Today's post, Failed Utopia #4-2 was originally published on 21 January 2009. A summary (taken from the LW wiki):
A fictional short story illustrating some of the ideas in Interpersonal Entanglement above. (Many commenters seemed to like this story, and some said that the ideas were easier to understand in this form.)
Discuss the post here (rather than in the comments to the original post).
This post is part of the Rerunning the Sequences series, where we'll be going through Eliezer Yudkowsky's old posts in order so that people who are interested can (re-)read and discuss them. The previous post was Interpersonal Entanglement, and you can use the sequence_reruns tag or rss feed to follow the rest of the series.

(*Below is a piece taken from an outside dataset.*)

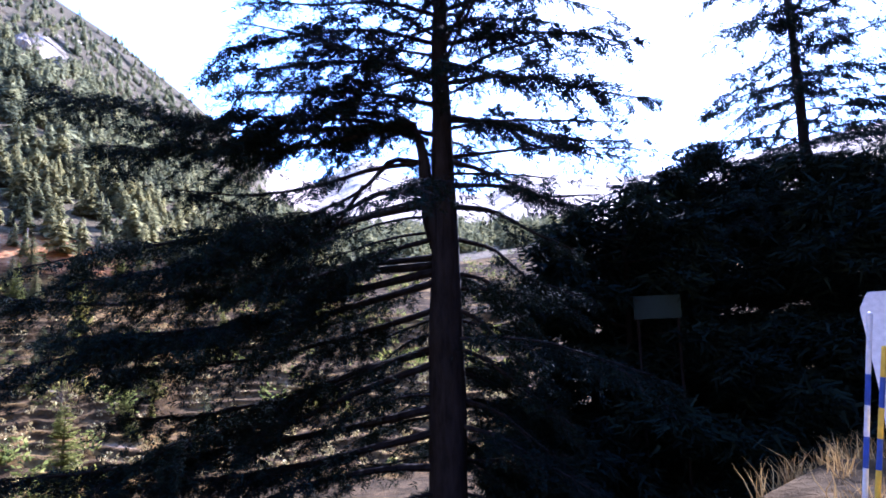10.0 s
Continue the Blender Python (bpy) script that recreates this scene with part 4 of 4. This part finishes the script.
TD = 11.0
main_foot = (TD, 0.13, -6.5)
crng = np.random.default_rng(5)
rows = []
for k in range(120):
    # random boughs: the low ones droop, the high ones reach up a little
    el = -14 + 62 * ((k + crng.uniform(0, 1)) / 120) ** 0.9
    h = TD * math.tan(radians(el))
    ang = k * 2.4 + crng.uniform(-0.4, 0.4)
    sparse = 9 < el < 19.5
    if (sparse and k % 3) or (el < 9 and math.cos(ang) < -0.6):
        continue
    rel = float(np.interp(el, [-14, 6, 12, 20, 33, 49], [3.2, 3.2, 3.4, 4.2, 3.3, 0.6]))
    ln = rel * crng.uniform(0.55, 1.05)
    slope = float(np.interp(el, [-14, 5, 14, 22, 34, 50], [-0.3, -0.28, -0.2, -0.02, 0.12, 0.4])) + crng.uniform(-0.12, 0.12)
    rows.append((arc((TD, 0.13, h), (TD + math.cos(ang) * ln, 0.13 + math.sin(ang) * ln, h + ln * slope), crng.uniform(0.02, 0.08)), 0.012 + 0.007 * ln, 0.5 if sparse else 1.5 if el < 9 and math.sin(ang) < -0.2 else 1.0, 0.3 if sparse else 0.1))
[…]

Sequence reruns are a community-driven effort. You can participate by re-reading the sequence post, discussing it here, posting the next day's sequence reruns post, or summarizing forthcoming articles on the wiki. Go here for more details, or to have meta discussions about the Rerunning the Sequences series.
This story, as well as other gender-related issues within the Sequences, mean that despite them containing what seems to be to be a lot of value, I definitely would not recommend them to anyone else without large disclaimers, in a similar fashion to how Eliezer refers to Aumann.
This story irresistibly reads to me as the author endorsing or implicitly assuming:
1) There are exactly two genders, and everyone is a member of exactly one; 2) Everyone is heterosexual; 3) Humans have literally 0 use for members of the other gender other than romance.
As a general aesthetic rule, avoiding works of literature that do not contain explicit evidence of these facts doesn't sound particularly fun.
In particular, however, notice that we were told a story about a single protagonist who is an apparently-heterosexual male with an apparently-heterosexual female partner. The other characters aren't human. How exactly do you make it relevant to the plot that all of us homosexual males live in pleasure domes on the terrraformed shores of Titan?